When projects run into unforeseen trouble, regulators must step in — removing this flexibility is a bad idea
The Supreme Court verdict disallowing Tata Power and Adani Power any relief on the loss of tariffs resulting from higher cost of imported coal will come as a big blow to both power producers. The serious financial implications for the two companies apart, the court’s decision will create risks for several of the country’s banks. Indeed, the verdict raises many questions relating to the role and responsibility of regulators in interpreting and enforcing contracts—while contracts are generally sacrosanct, when unforeseen events take place, it is the job of governments, regulators and even bankers to renegotiate them. The biggest and most pertinent issue is one of whether costly assets, built at a huge cost and created for the public good, can be allowed to go waste.
In setting aside the orders of APTEL (appellate tribunal) which had ruled the CERC (regulator) could, in fact, allow compensatory tariff, the apex court observed a Power Purchase Agreement (PPA) is sacrosanct. The Supreme Court believes there is no room, in this instance, for a force majeure clause to be invoked though APTEL was of the view it could be. Indeed, in its original ruling in 2013, CERC was also of the view that the force majeure clause did not apply. While doing so, however, in an enlightened decision, CERC chose to use its powers under section 79 (1) (b) of the Electricity Act, 2003—the power to regulate tariffs—to try and protect the assets which it argued was in the public interest. It is unfortunate CERC’s judgement to award compensation was not heeded and that the case has been allowed to drag on for more than five years. The fact is that even if Tata Power is allowed a compensation of, say, 40 paise per unit for its Mundra unit, it would still be in a position to sell power at a tariff of about `2.70 per unit. That is lower than the tariff of many other power plants in the country today, including those belonging to the state-owned NTPC; private sector tariffs for bids received in the last few years have been as high as `5.4 for a 1300MW unit in Rajasthan and `4.57 for a 2400MW unit in Andhra Pradesh.

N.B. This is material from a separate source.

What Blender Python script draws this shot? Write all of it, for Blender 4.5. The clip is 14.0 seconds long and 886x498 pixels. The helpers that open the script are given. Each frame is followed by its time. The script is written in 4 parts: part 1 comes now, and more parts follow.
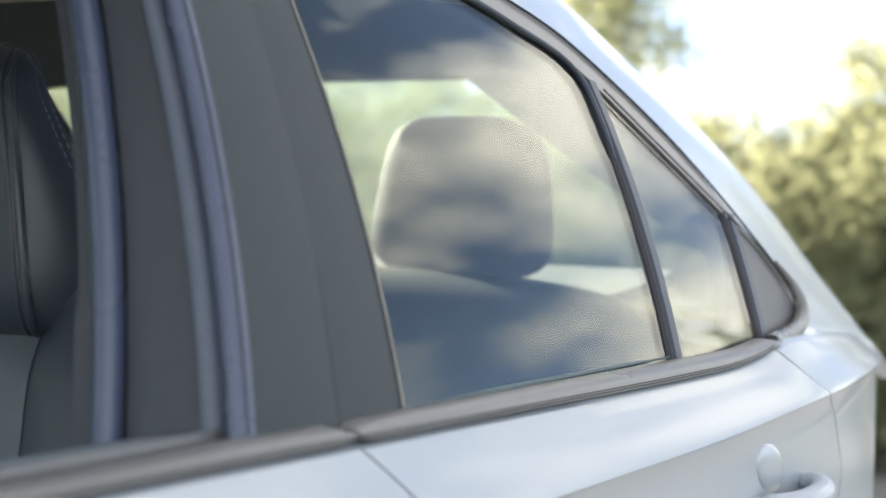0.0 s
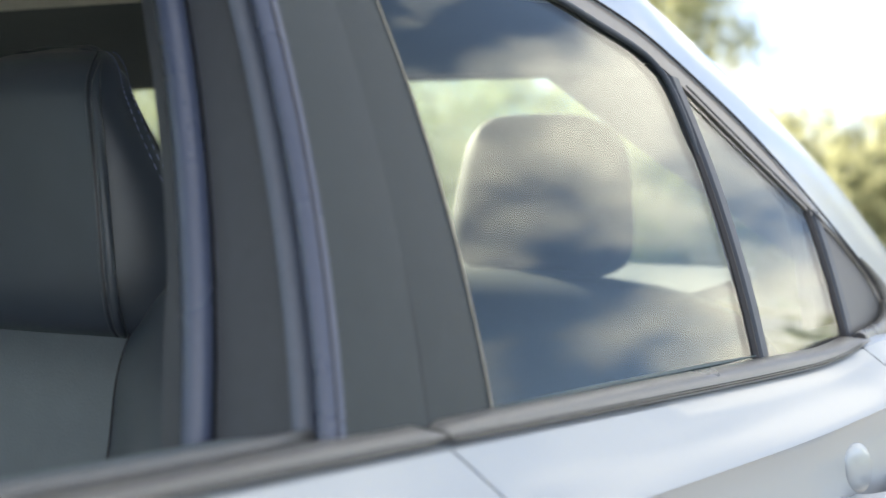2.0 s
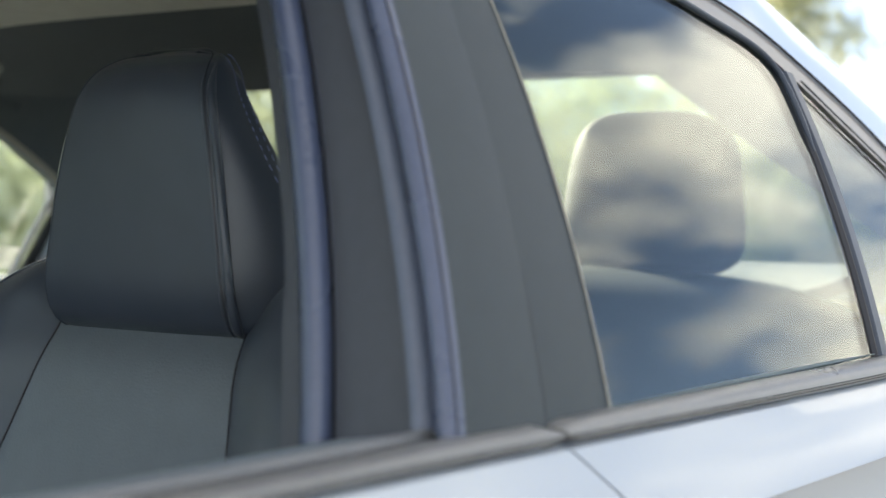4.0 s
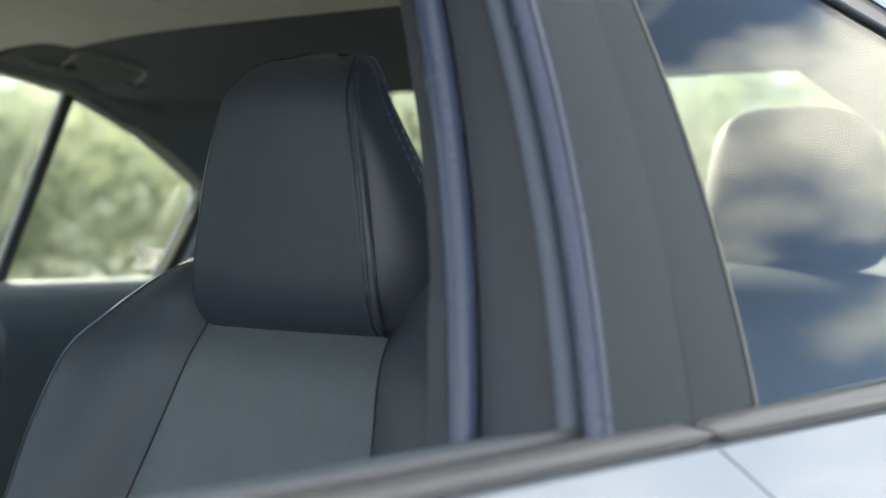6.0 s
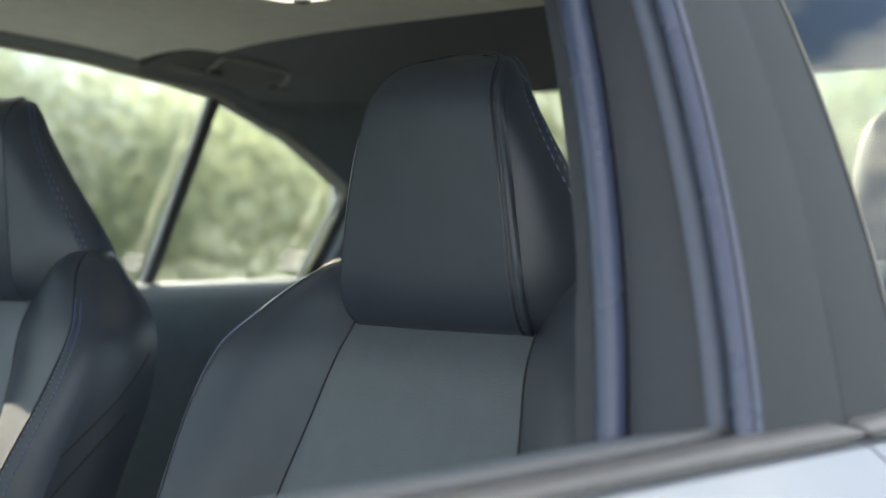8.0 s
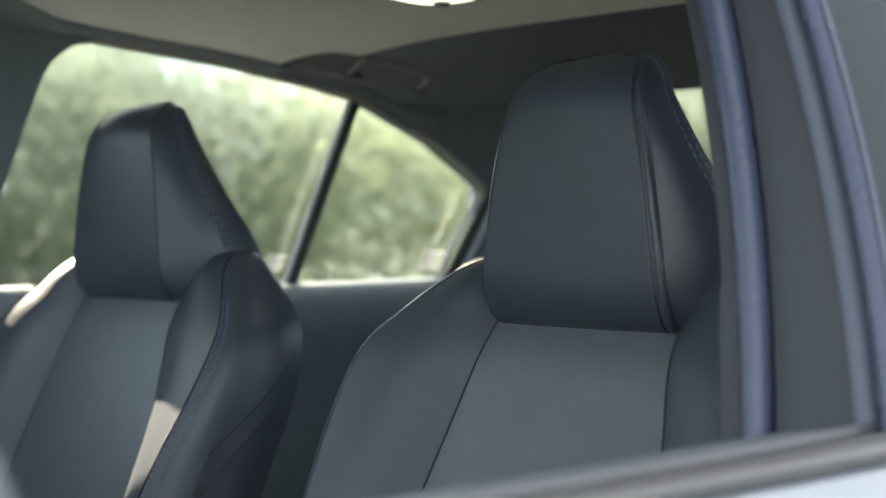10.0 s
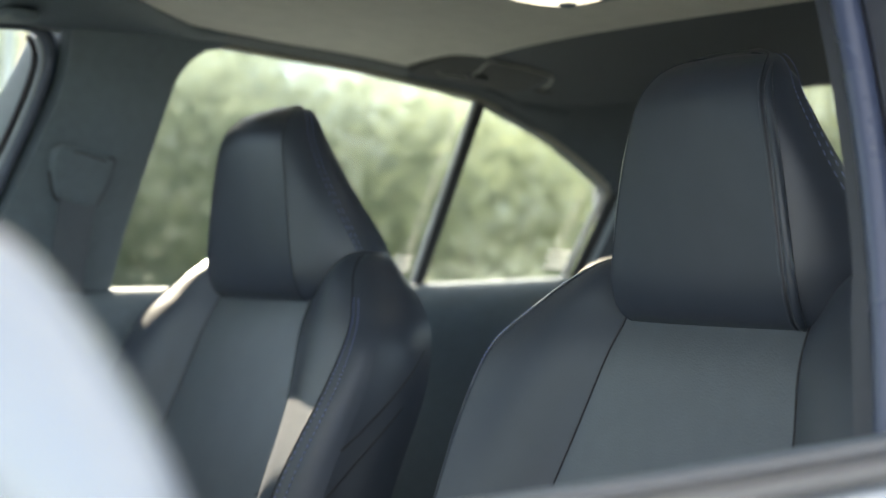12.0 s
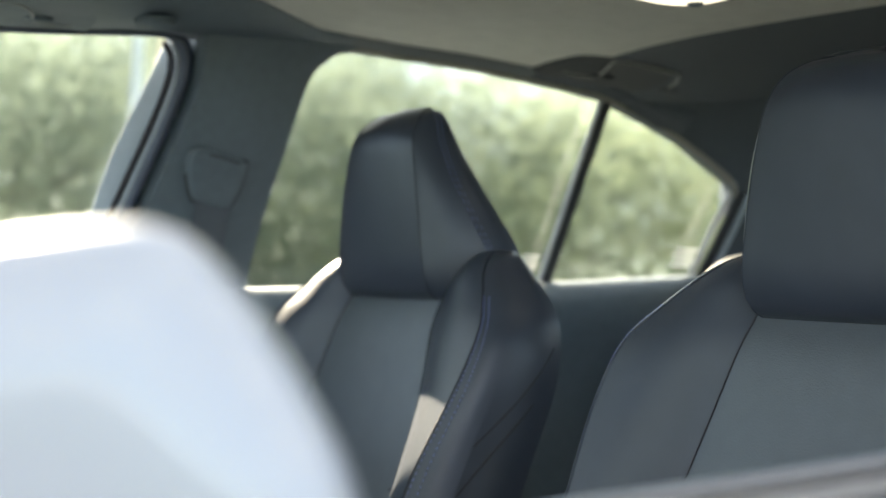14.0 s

For those that argue Tata Power should have been more prudent while bidding, the company didn’t exactly throw caution to the winds. Its bid was based on a 45% escalable component with the remaining 55% being non-escalable. That’s because its research showed coal prices had risen by an average of just 2.5% annually in the previous 15 years and that no government in any country had intervened in coal pricing in 50 years. It is, therefore, unfortunate that the Mundra project should not be allowed to run profitably. The project will clock annual losses to the tune of `800-900 crore; the accumulated losses are in the region of `3,600 crore. In fact, even after taking into account the compensation of 40 paise per unit, Tata Power’s tariff remains the lowest among all those who had originally bid for the Mundra plant. In all likelihood, Tata Power will not default on its loans, but a lesser company would have put the exposures of lenders in jeopardy. At a time when the country needs infrastructure and banks are turning risk-averse, saddled as they are with toxic assets, ruling by contract cannot always be the solution. Just as PPPs need resolution mechanisms and bad loans need to be restructured, other contracts too need to be enforced with some flexibility. This is not to say one should not safeguard against moral hazards but to reinforce that ground realities must be recognised.